POUND: Words like “soulful” or “introspective” or “dark” tend to get tossed around in reference to G-Side. Do you agree with those descriptions?
ST: We’re not the most extroverted people—myself, nor Clova, nor the Block Beattaz. We’re all pretty much some weirdos, so it makes sense. We rap about what we know and what we see and on Cohesive there’s a lot of frustration going on in our lives. But that’s how it is in real life. I don’t know many other acts that live the way we live. We’ve got a big, huge studio and I don’t know how to work a lick of that equipment but I’m in there every day. We get small winds from nothing; like we couldn’t do shows in our town and now (our shows are) packed out. We’re not rapping fairytales because we’re not really living fairytales.
POUND: There’s also been a lot of “Album of the Year” talk with respect to Cohesive. Why do you think it’s connecting?
ST: That’s appreciated. We put a lot of work into it. (Maybe it’s connecting) because it’s real and because of the emotion we put into the record—and pretty much anyone can relate to drum and bass. If you don’t like what we’re saying on the songs, you’ll love the beats at least. There’s still a lot to work on … If anything, the next album could be our best piece of work. I do feel like we’ve finally have been able to step our lyrical game up to match those beats though.
(CLOVA CONFERENCES IN)
POUND: When you first started rapping, was there anyone you tried to emulate or take cues from?
Clova: I used to try and rap like 8ball. The way he made words come out of his mouth— he was so smooth, it wasn’t rushed, and he made it sound so cool to be him even though he was so big! It was like, how could someone so big make it sound so groovy, you know what I mean? (Laughs)
POUND: What do you bring out of each other?
ST: I think we give each other a chance to be ourselves. I don’t have to go out of my comfort zone to make up for the things that I lack, because Clova does it for me. All his strengths are probably my weaknesses. So we bring balance to each other; that’s why we drop a lot of two-verse records, there’s no need for a third verse.
POUND: Do comparisons to OutKast or UGK make sense to you?
Clova: Earlier on, a lot of comparisons were definitely made. Especially to OutKast and the way they used to rap in the ‘90s and early 2000s. But, I don’t know, we kind of went left and they went left too. Let’s say we do want to be like them in terms of being international. As far as UGK, I mean we’re all from the hood so maybe we give that vibe; we spit that gutter stuff.

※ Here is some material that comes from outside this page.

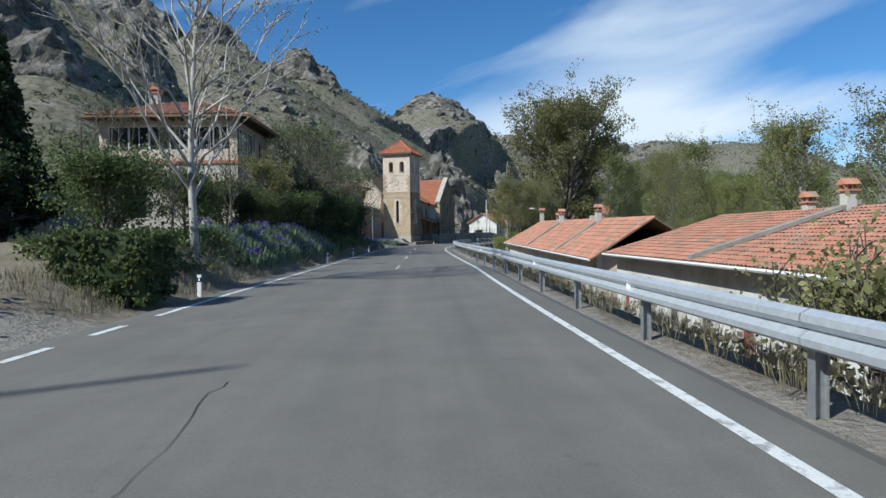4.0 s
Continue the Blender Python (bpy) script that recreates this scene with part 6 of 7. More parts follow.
for i in range(26):
    u = rs.uniform(30, 37)
    dr = rs.uniform(26, 85)
    p = right_of(u, dr)
    plant(rs.choice(("sparse", "poplar_b", "sparse_b")), p.x, p.y, rs.uniform(0.5, 0.85), rnd())
for i, (x, y) in enumerate(((101.7, 351.7), (102.9, 354.0), (104.8, 357.5), (110, 368.5), (112.1, 372.1), (117.9, 384.3), (122.8, 391.7))):
    plant("road" if i % 2 else "road_b", x, y, (0.98, 0.9, 1.02, 0.98, 0.88, 0.62, 0.78)[i], 1.3 * i, None, (1.3, 1.1, 1.25, 1.05, 0.95, 0.8, 1.0)[i])
for x, y, k, s in ((123.8, 385.7, "sparse", 0.95), (125.2, 383.2, "road", 0.8), (128.9, 386.2, "sparse", 0.9), (132.5, 386.1, "road_b", 0.95), (133.1, 391.5, "sparse_b", 0.95), (142.5, 392, "road", 0.95), (137, 388, "sparse", 1.0)):
    plant(k, x, y, s, rnd())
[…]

ST: I think it comes from us not being afraid to experiment and the fact that we work so closely with the Block Beattaz and how OutKast worked with Organized Noize.

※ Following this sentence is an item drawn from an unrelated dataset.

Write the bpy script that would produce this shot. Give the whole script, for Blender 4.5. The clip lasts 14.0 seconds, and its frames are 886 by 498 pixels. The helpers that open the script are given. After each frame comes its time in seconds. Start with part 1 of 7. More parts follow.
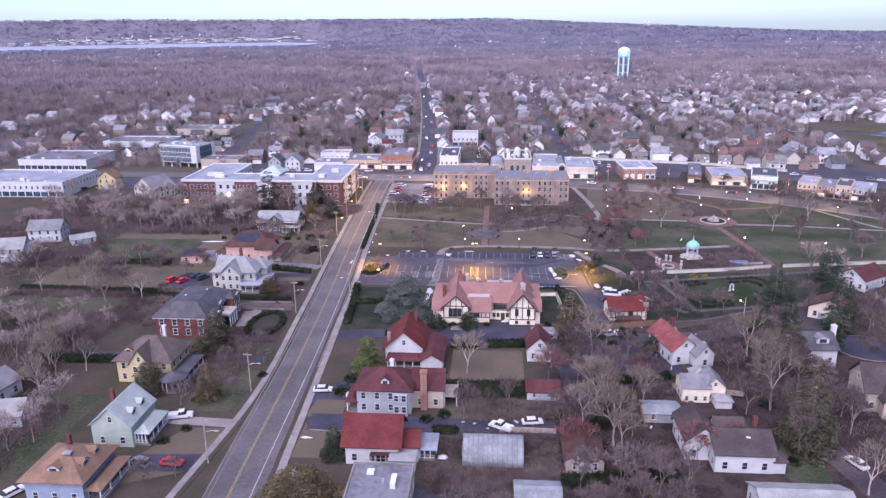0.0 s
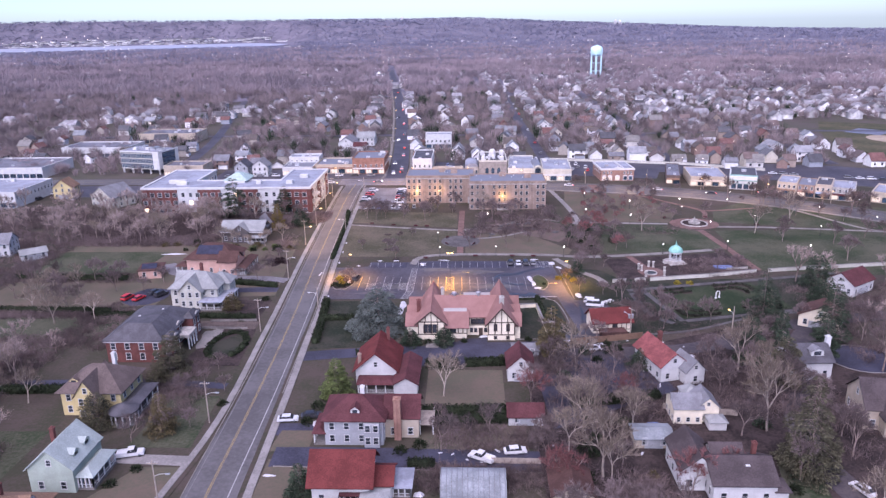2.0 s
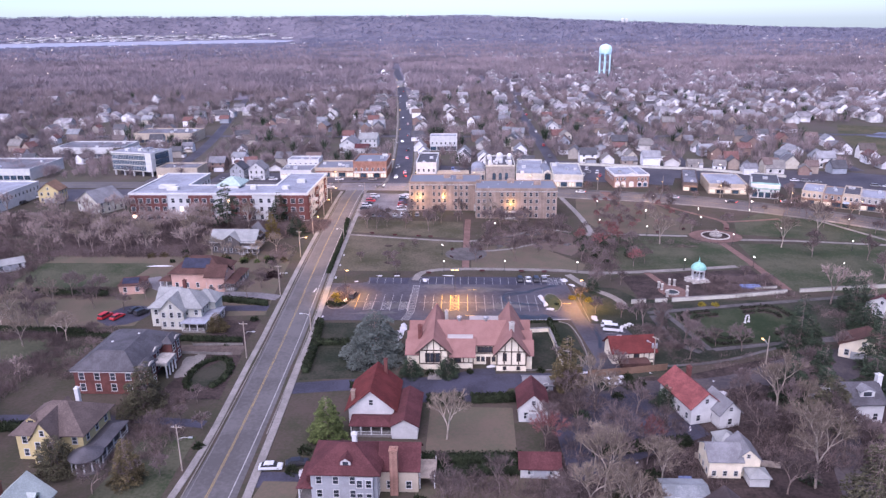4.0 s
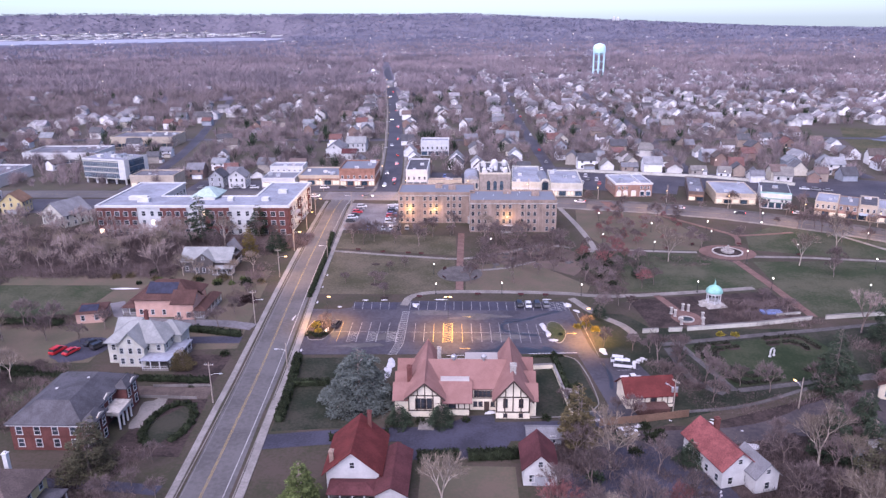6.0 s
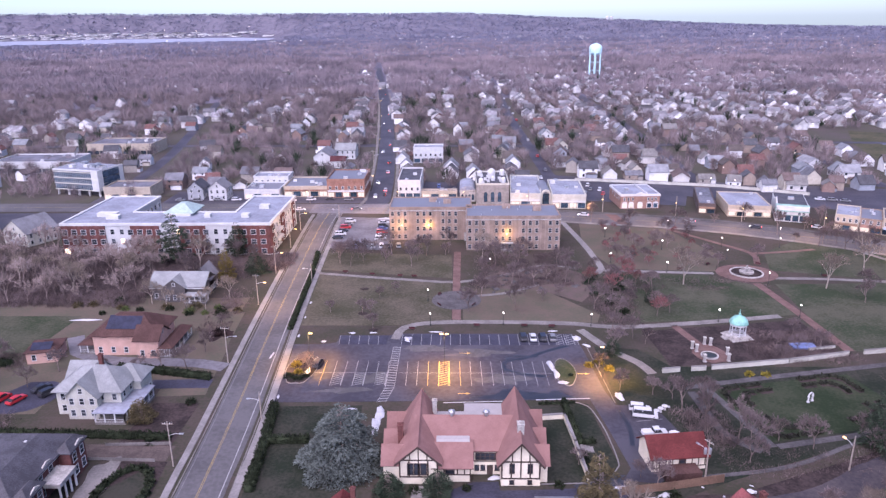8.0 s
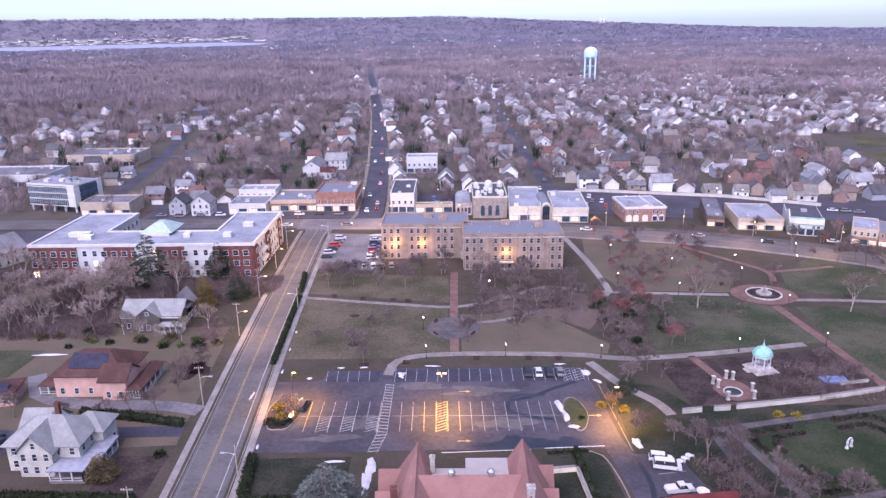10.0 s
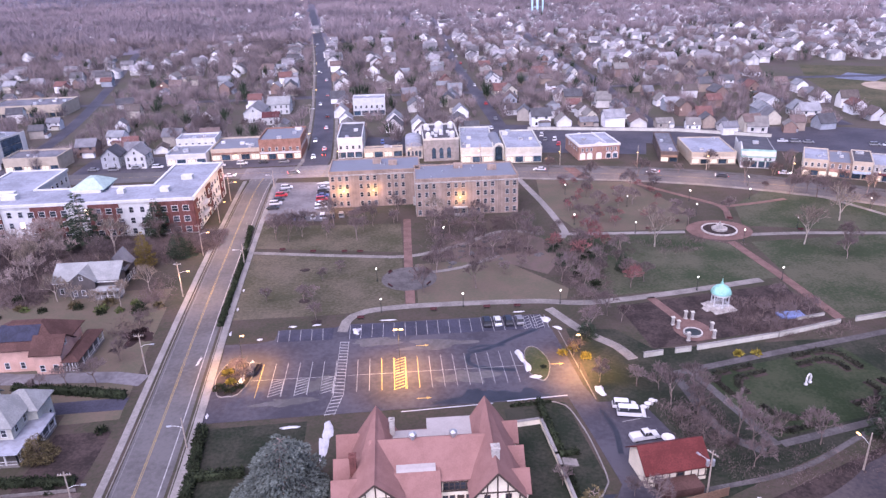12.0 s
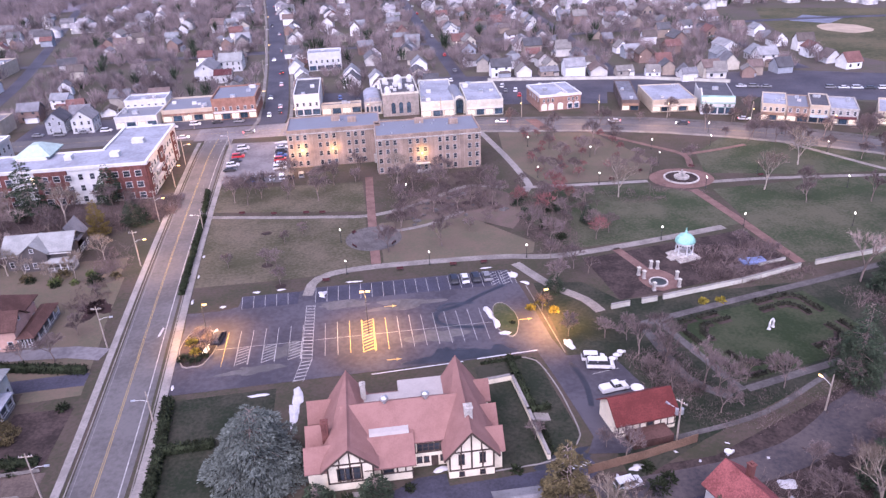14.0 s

POUND: Is it worth it to fit into the mold of “Southern rap?” Whatever that is?
ST: It all depends on what you want. I know regional guys who make four times what we make per show. They might not get shows outside of Alabama, Mississippi, Florida, Tennessee and Georgia, but they make good money doing it. Me? I would like to tour for the rest of my life off of the records we make, like you know how Frankie Beverley and Maze can go and sell out a stadium at 50 and 60 years old? I’d like to be able to do that.
Clova: I mean regional rappers are doing it up, but I’d rather be international: it’s funner, different people, different cultures. I get tired of driving through Huntsville or Mississippi all the time.
ST: It makes your quality of life better, especially coming from where we’re from. We only see the same thing all the time. And most people from where we’re from will not go outside of the country. Shoot, some will never go outside of the state—some of our friends CAN’T go outside of the state because they’re on probation. That’s kind of why all that international and travel stuff comes into play in our music. Our people like to hear about it; they can’t go so we’ve got to pain that picture for them.
POUND: Alabama’s getting some shine now because of Yelawolf though.
ST: I’m a big Yelawolf fan; he’s got really dope stage presence, his album’s dope, he’s probably my favourite out of all the Alabama acts outside of Slow Motion Soundz. On Huntsville International, he drove up to come and get on the record. He taught us a lot indirectly—I don’t even think he was trying, we just watched his moves, the things that he did, watched his company.
POUND: There’s this rapper who guests on “Came Up” named S.L.A.S.H. What can you tell me about her?
ST: Yeah, she actually started that song. It was her and CP in the studio; she put her verse down first and gave us the inspiration for our verses. S.L.A.S.H. is the shit! (Laughs). Her name stands for Some Love And Some Hate—she’s 24, and right now I’m developing her and working on her album, Cinderella Story. She was actually sent to us by Yelawolf’s manager. She came on the last few cities with us and killed it every time. I don’t think people knew S.L.A.S.H. was a female—but once they see it on stage everybody freaks. Like, she’ll rap circles around most dudes.
POUND: With all this stuff you’ve been doing, building a studio, establishing other artists, what changes have you seen in your local rap community?
ST: Unity mostly. Before, a lot of people wouldn’t mess with each other because they didn’t want to see someone else come up before them. But now, I’d say 90 per cent of the acts in Huntsville record at our studio so … it’s more of a united front. If we never get rich, what Slow Motion Soundz has done in Huntsville as far as having a music industry can’t be undone. It changed people’s perspective of the music game; a lot of people look at the indie route as the route to go now, some people watch our moves and then piggyback, or rap about the same things G-Side used to rap about when we used to be dope boys and stuff. We’ve had everlasting stake on it; if the money never matches, they still can’t match what we’ve done.
Clova: We’ve just made it cool for everybody to be themselves man. You don’t have to follow the trend of being Atlanta or New York or an East Coast rapper or West Coast; you can just be you.